Nathan Wilson | Reporter
Part 1 of a 2 part series
Psychologist Abraham Maslow introduced a theory of motivation in 1943 that revolutionized the conception of human fulfillment and wellbeing. Today those factors play out in the lives of Natchitoches residents through civic engagement.
Maslow asserted each person has a series of needs they must satisfy to achieve a sense of personal fulfillment he called self-actualization and organized them in a hierarchy. As a person’s needs are met on one level, their motivation shifts to seek their next set of needs. Nearly eighty years later, his theory influences fields such as education, social work and business management.
Community members coordinate activities to meet the needs of Natchitoches residents at every level and create a vibrant community with an April weekend providing examples of each.
The Times will showcase each of the levels of Maslow’s hierarchy in a series of stories over the next several editions. The first installments follow.
Physiological needs: Food
The Cane River Food Pantry meets one of the most basic needs- food. Maslow described how deprivation consumed a person’s senses. “For the man who is extremely and dangerously hungry, no other interests exist but food. He dreams food, he remembers food, he thinks about food, he emotes only about food, he perceives only food and he wants only food.”
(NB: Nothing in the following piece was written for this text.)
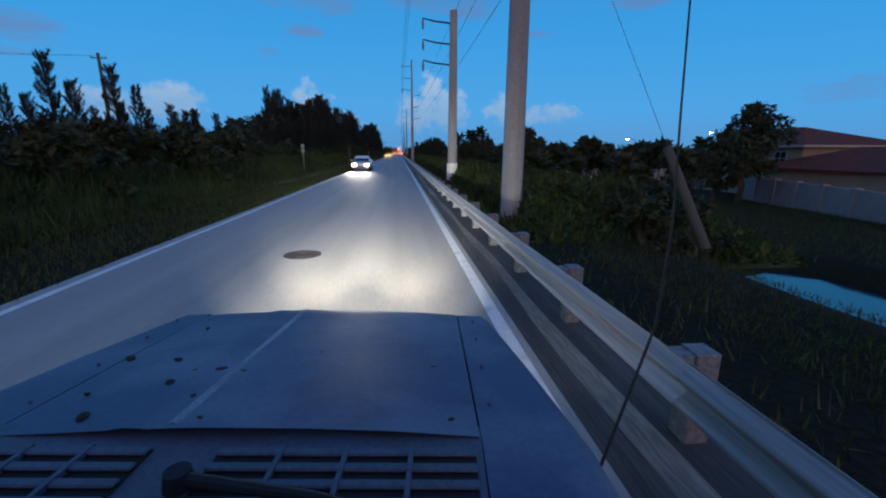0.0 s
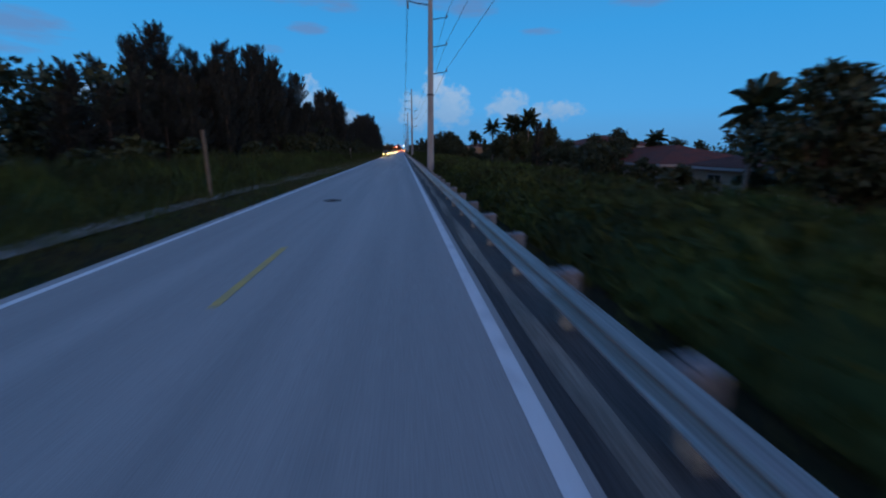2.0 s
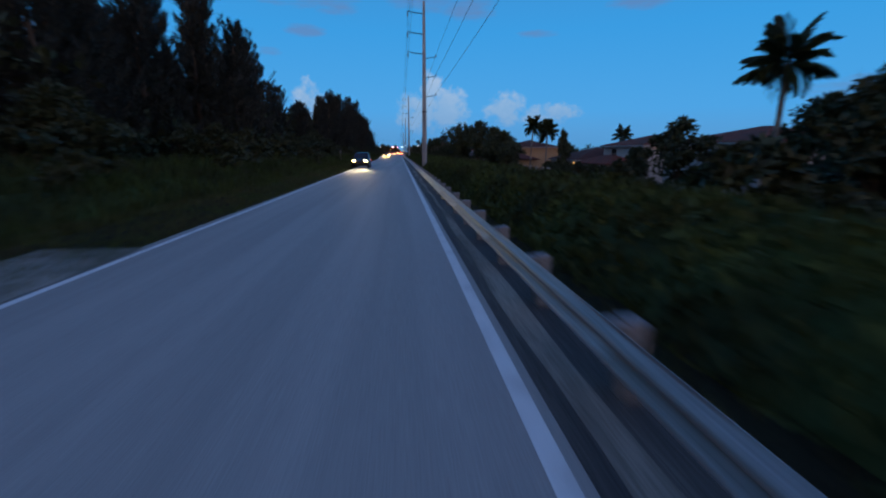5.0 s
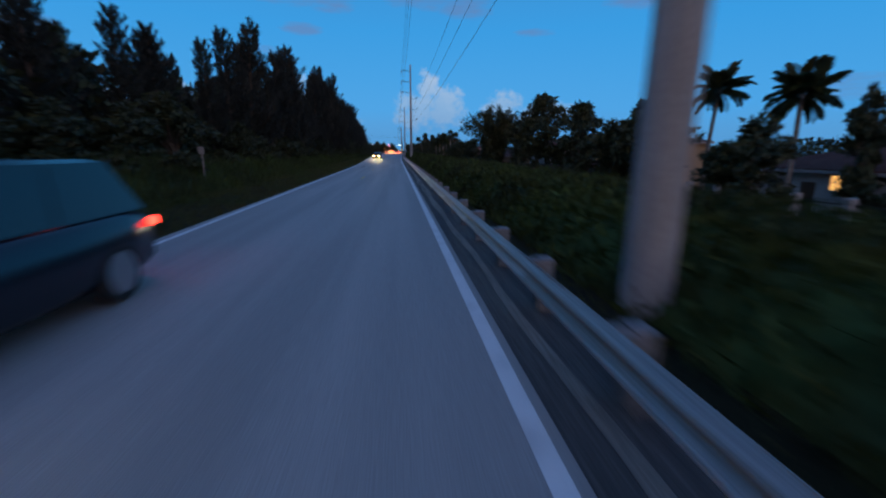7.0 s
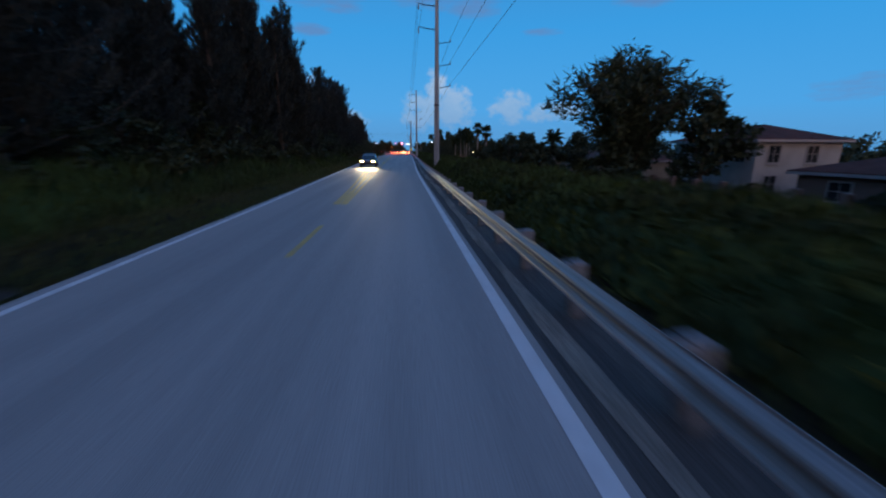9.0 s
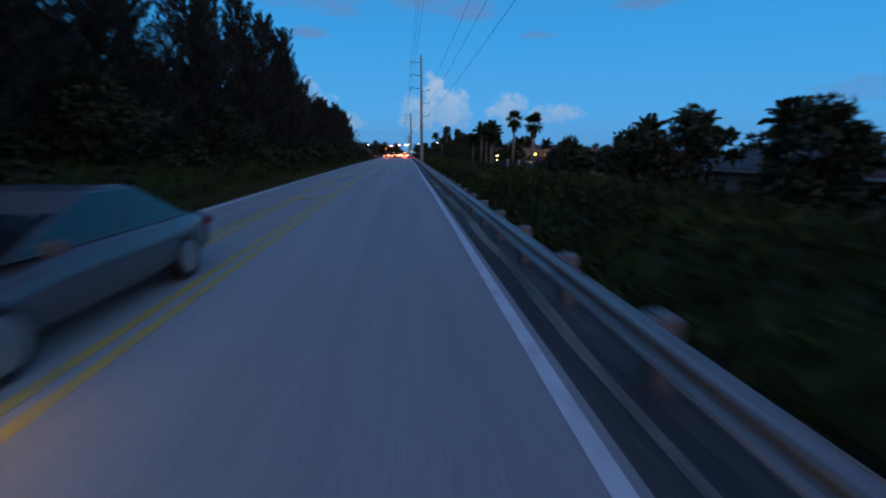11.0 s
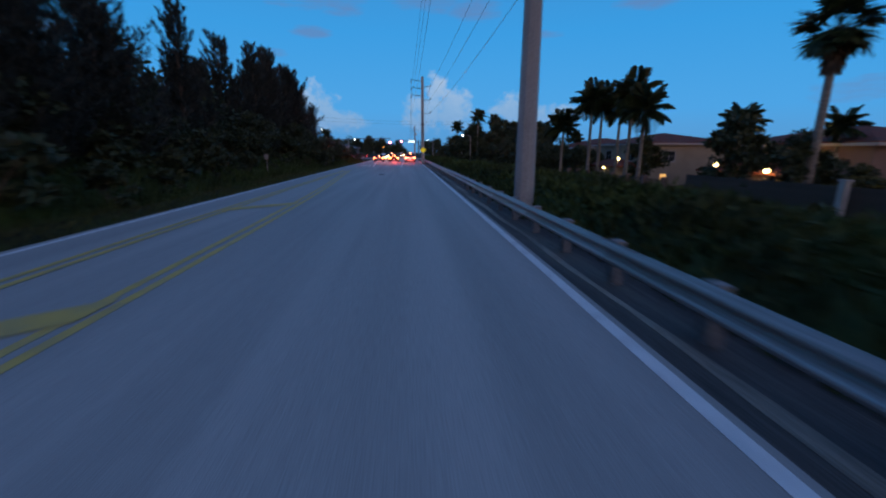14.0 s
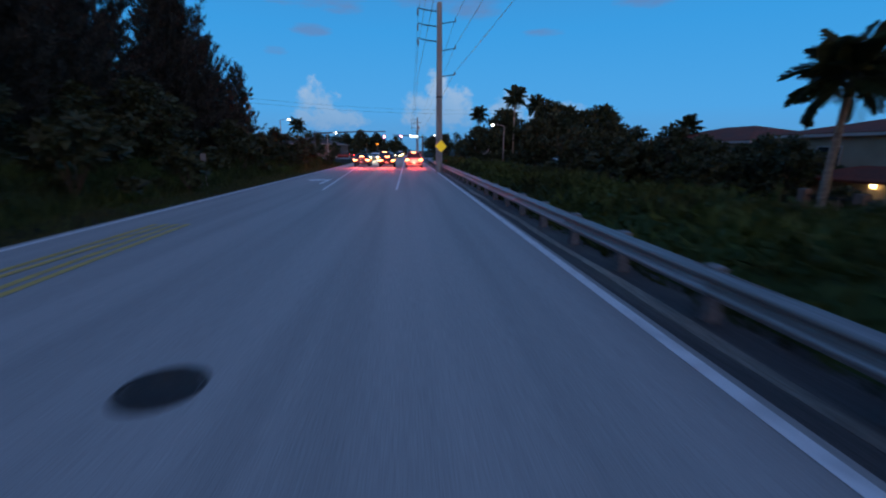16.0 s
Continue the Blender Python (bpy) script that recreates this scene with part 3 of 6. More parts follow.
def palm(x, y, z, top, kind="feather", size=1.0, lean=0.0, label="palm tree with arching feather fronds on a slim grey trunk", count=30):
    """top: height of the crown's heart above the road."""
    t = thing("palm_tree", x, y, z, random.uniform(0, 360), label=label, category="palm tree", group="garden palms")
    if kind != "fan":
        size, top = size * 0.85, top - 0.5
    h = top - z
    pts = [(lean * h * u * u, 0, h * u) for u in np.linspace(0, 1, 8)]
    rad = [(0.16 + 0.06 * math.exp(-6 * u) - 0.045 * u) * size for u in np.linspace(0, 1, 8)]
    part("trunk", tubem(pts, rad, 9), PALM_BARK, t)
    heart = Vector(pts[-1])
    if kind == "royal":
        part("crownshaft", tubem([heart, heart + Vector((0, 0, 0.5)), heart + Vector((0, 0, 1.1))], [0.15 * size, 0.13 * size, 0.05], 8), FROND, t, "smooth green crownshaft")
        heart = heart + Vector((0, 0, 0.85))
    for k in range(count if kind != "fan" else 40):
        if kind == "fan":
            me, up = FAN[k % 2], random.uniform(-55, 80)
        else:
            me, up = FEATHER[k % 3], 66 - 118 * ((k * 0.4142) % 1.0) + random.uniform(-6, 6)
        o = new("frond", me)
        o.parent = t
        s = size * random.uniform(0.85, 1.12)
        o.matrix_basis = Matrix.Translation(heart) @ pose(0, 0, 0, random.uniform(-15, 15), -up, k * 137.5 + random.uniform(-12, 12)) @ Matrix.Diagonal((s, s, s, 1))
    if kind == "fan":
        n = 700
        a = rng.random(n) * math.tau
        zz = rng.random(n)
        b = np.stack([np.cos(a) * 0.42 * (1 - 0.6 * zz), np.sin(a) * 0.42 * (1 - 0.6 * zz), heart.z + 0.1 - zz * 1.9], 1)
        d = np.stack([np.cos(a) * 0.4, np.sin(a) * 0.4, np.full(n, -1.0)], 1) + rng.normal(size=(n, 3)) * 0.15
        blades("dead_skirt", b, d, 0.7, 0.10, BARK, t, "hanging dry brown fronds")
    return t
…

John Robertson, who retired from the State Department after serving in the Navy, brought together members of the Krewe of Excellence to distribute food Saturday, April 9. “I was co-chair of the community service section of the krewe, and I mentioned that is one of the things that the krewe could do.” The pantry relies on the continued dedication of individuals like Robertson, who checks in recipients each month during distribution events, and welcomes occasional help from outside organizations like Excellence.
Robertson has become part of the pantry’s community. He has returned each month for over three years, but was helping feed people years before. “Before Covid, me and my brother, Rasul Abdullah, for two years we would make lunches and deliver them throughout the community about twice a month.” Robertson and Abdullah stopped when the pandemic began, but they’re talking about resuming. Robertson looks forward to having his help again. “He knew the areas that were in need, and he’s a retired fire captain from the Natchitoches Fire Department,” he said.
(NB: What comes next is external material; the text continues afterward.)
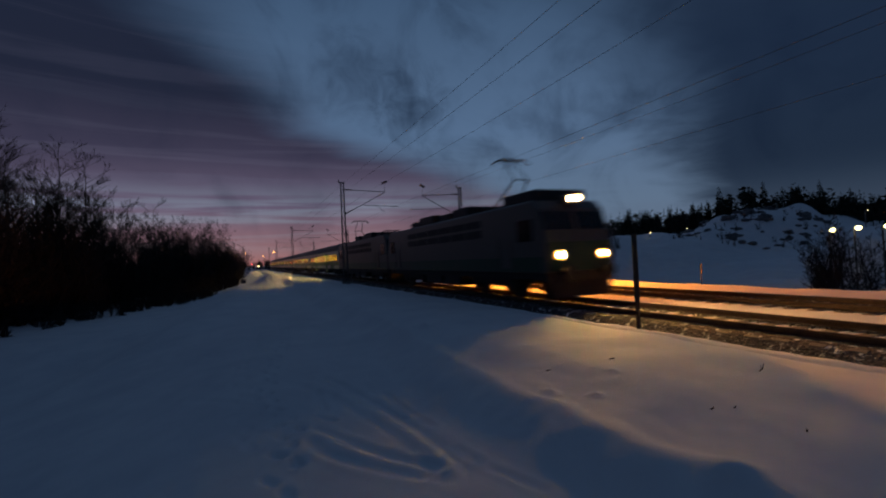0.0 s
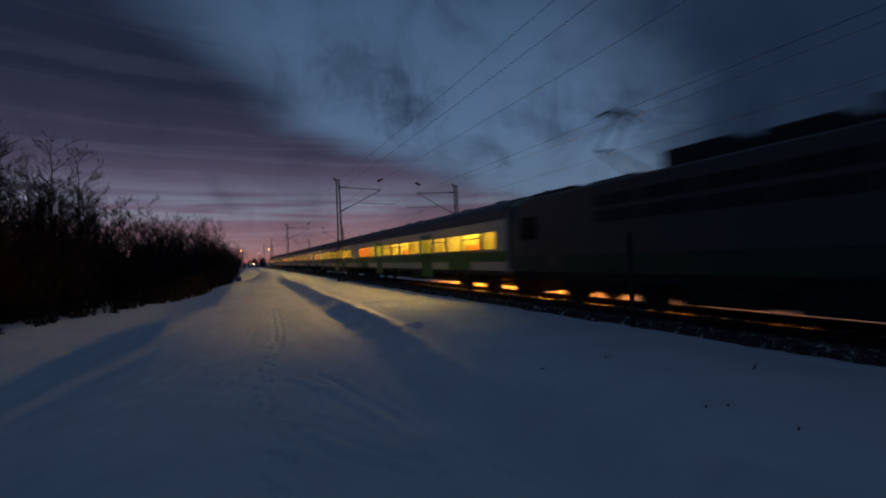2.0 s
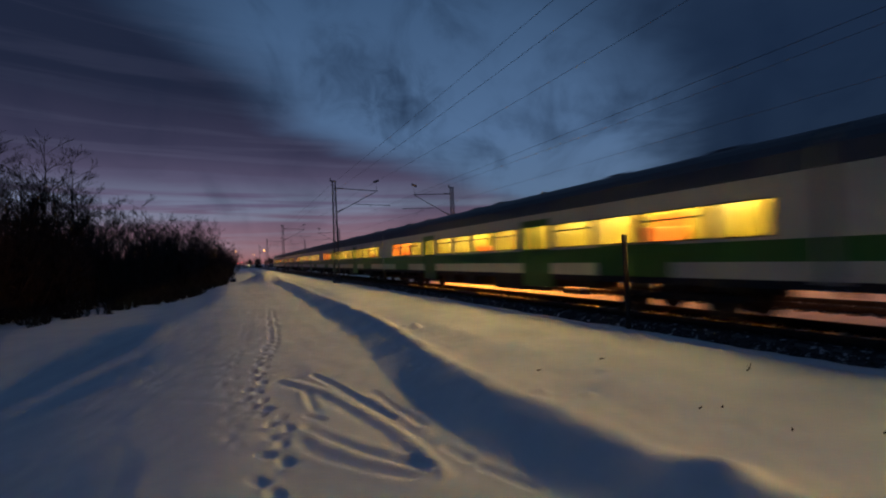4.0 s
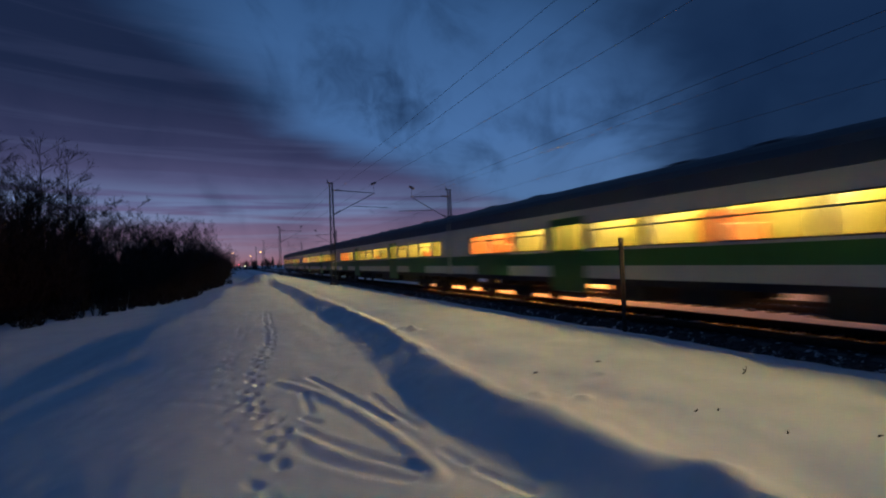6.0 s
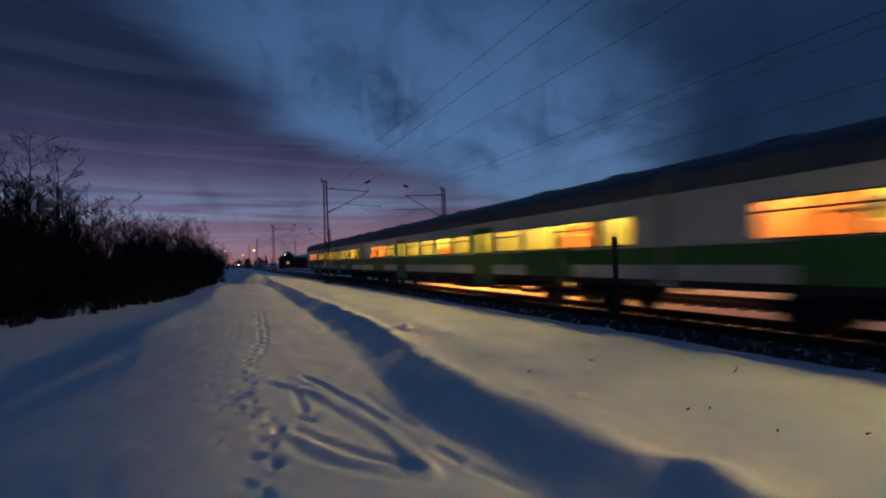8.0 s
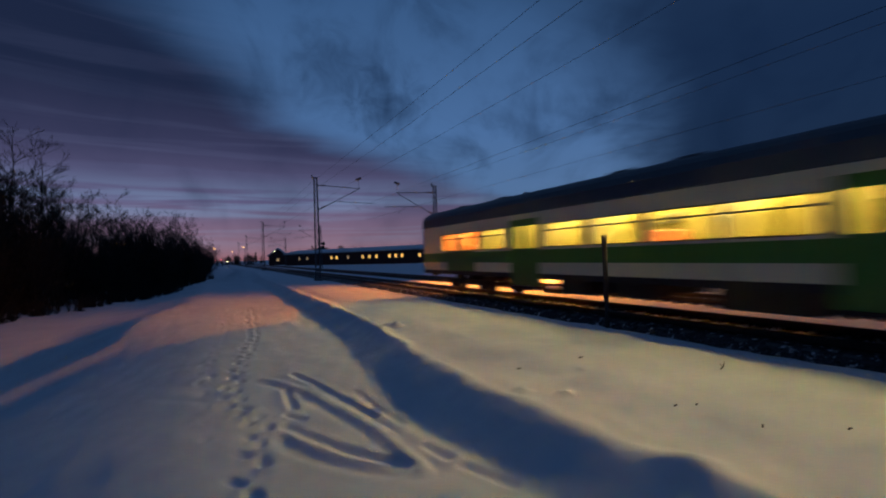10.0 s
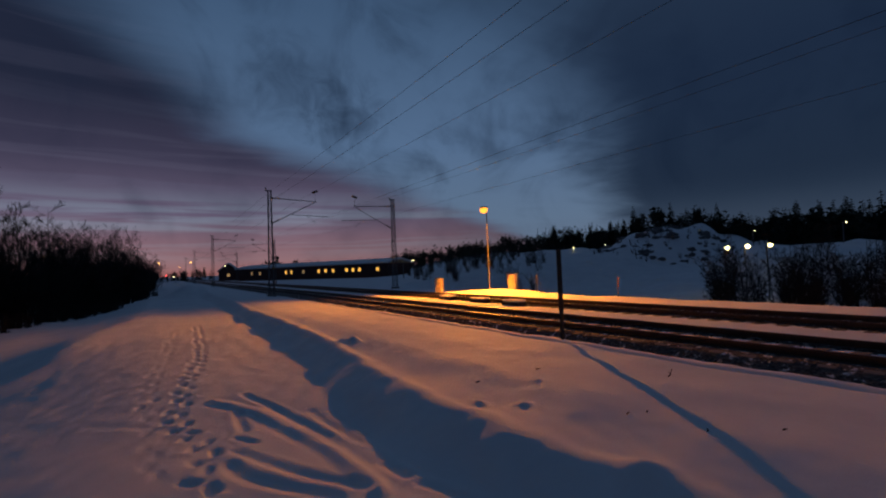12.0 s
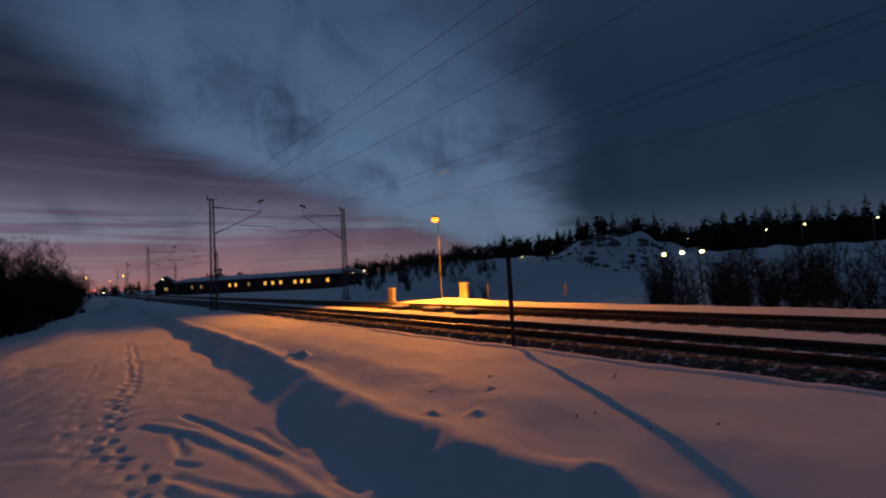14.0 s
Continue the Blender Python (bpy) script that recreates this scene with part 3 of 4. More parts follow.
def bogie(parent, y, wheels, radius, base):
    b = new("bogie")
    b.parent = parent
    b.location = (0, y, 0)
    bm = bmesh.new()
    for s in (-1, 1):
        box(bm, s * 0.98, s * 1.12, -base / 2 - 0.55, base / 2 + 0.55, 0.48, 0.66, 0.02)
        for a in (-1, 1):
            box(bm, s * 0.94, s * 1.18, a * base / 2 - 0.18, a * base / 2 + 0.18, 0.30, 0.62, 0.03)
            rod(bm, (s * 1.06, a * 0.45, 0.45), (s * 1.06, a * 0.45, 0.95), 0.13, n=10)
    box(bm, -1.0, 1.0, -0.25, 0.25, 0.5, 0.85, 0.03)
    part("bogie_frame", bm, UNDER, b)
    for a in (-1, 1):
        bm = bmesh.new()
        for s in (-1, 1):
            rod(bm, (s * 0.70, 0, 0), (s * 0.80, 0, 0), radius, n=28)
            rod(bm, (s * 0.68, 0, 0), (s * 0.71, 0, 0), radius + 0.03, n=28)
            for k in range(4):
                t = k * math.pi / 2
                rod(bm, (s * 0.80, math.cos(t) * radius * 0.55, math.sin(t) * radius * 0.55),
                    (s * 0.825, math.cos(t) * radius * 0.55, math.sin(t) * radius * 0.55), 0.05, n=6)
        rod(bm, (-0.75, 0, 0), (0.75, 0, 0), 0.09, n=10)
        w = part("wheelset", bm, WHEEL, b)
        w.location = (0, a * base / 2, radius)
        wheels.append((w, a * base / 2, radius))
    return b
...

Robertson offers his reason for helping at the pantry. “We want to give back to the community,” he says. “We both had pretty decent lives. We don’t look for publicity. We just get out and do it.” He once posted about his efforts online to find more people to help, but he didn’t like the response because people tried offering him money. “We didn’t want to get into that because then you start getting into bookkeeping and all that stuff,” he says. “We had one or two people that actually forced their way into giving us a donation, bought something like a roll of hamburger or pasta or stuff that we cook, but we just like to do it ourselves.”
Saturday was Ralph Wilson’s first time volunteering at the food pantry as a member of Excellence. “It’s a form of sharing,” he says about Excellence’s efforts. “We recognize through service it’s a continued way for us to grow.” He describes his experience. “I thoroughly enjoyed it. I encourage others, and hopefully we’ll be able to get other members of our krewe to participate,” he says. “There’s so many things that they need.” Excellence has other areas where they plan to focus their efforts as well. “We want to enhance our community through educational opportunities, healthcare and wellness opportunities,” he says.
Safety needs: Pets, wellbeing
Maslow described a person’s sense of safety as a person’s perception of security and stability rather than simply freedom from danger. “Our society generally prefers a safe, orderly, predictable, organized world, which (they) can count, on, and in which unexpected, unmanageable or other dangerous things do not happen,” he wrote.
Natchitoches Humane Society (NHS) volunteer Karn Richoux listed the benefits her family enjoys from pet ownership. “Entertainment, love, companionship” she said. “Some people might feel safer if you have a dog that can alert you to goings on outside.” She added before laughing. “I wouldn’t know what that is like because my dog is deaf so she’s not a very good watch dog.” She looked to the positive side. “We’re about a week and a half away from having a baby, so it’ll be nice that she can’t get upset by a baby crying.”
Recognizing the importance of pets to securing a family’s sense of wellbeing, the NHS is offering a series of Pet Health Fairs. During their April 9 health fair, NHS volunteers offered residents pet care information and vouchers redeemable for rabies vaccinations and spaying and neutering services. Richoux pointed to an added benefit of having a pet neutered. “(Neutered) male dogs are less likely to roam and wander off so you don’t have that sort of worry, and its better for their health,” she said.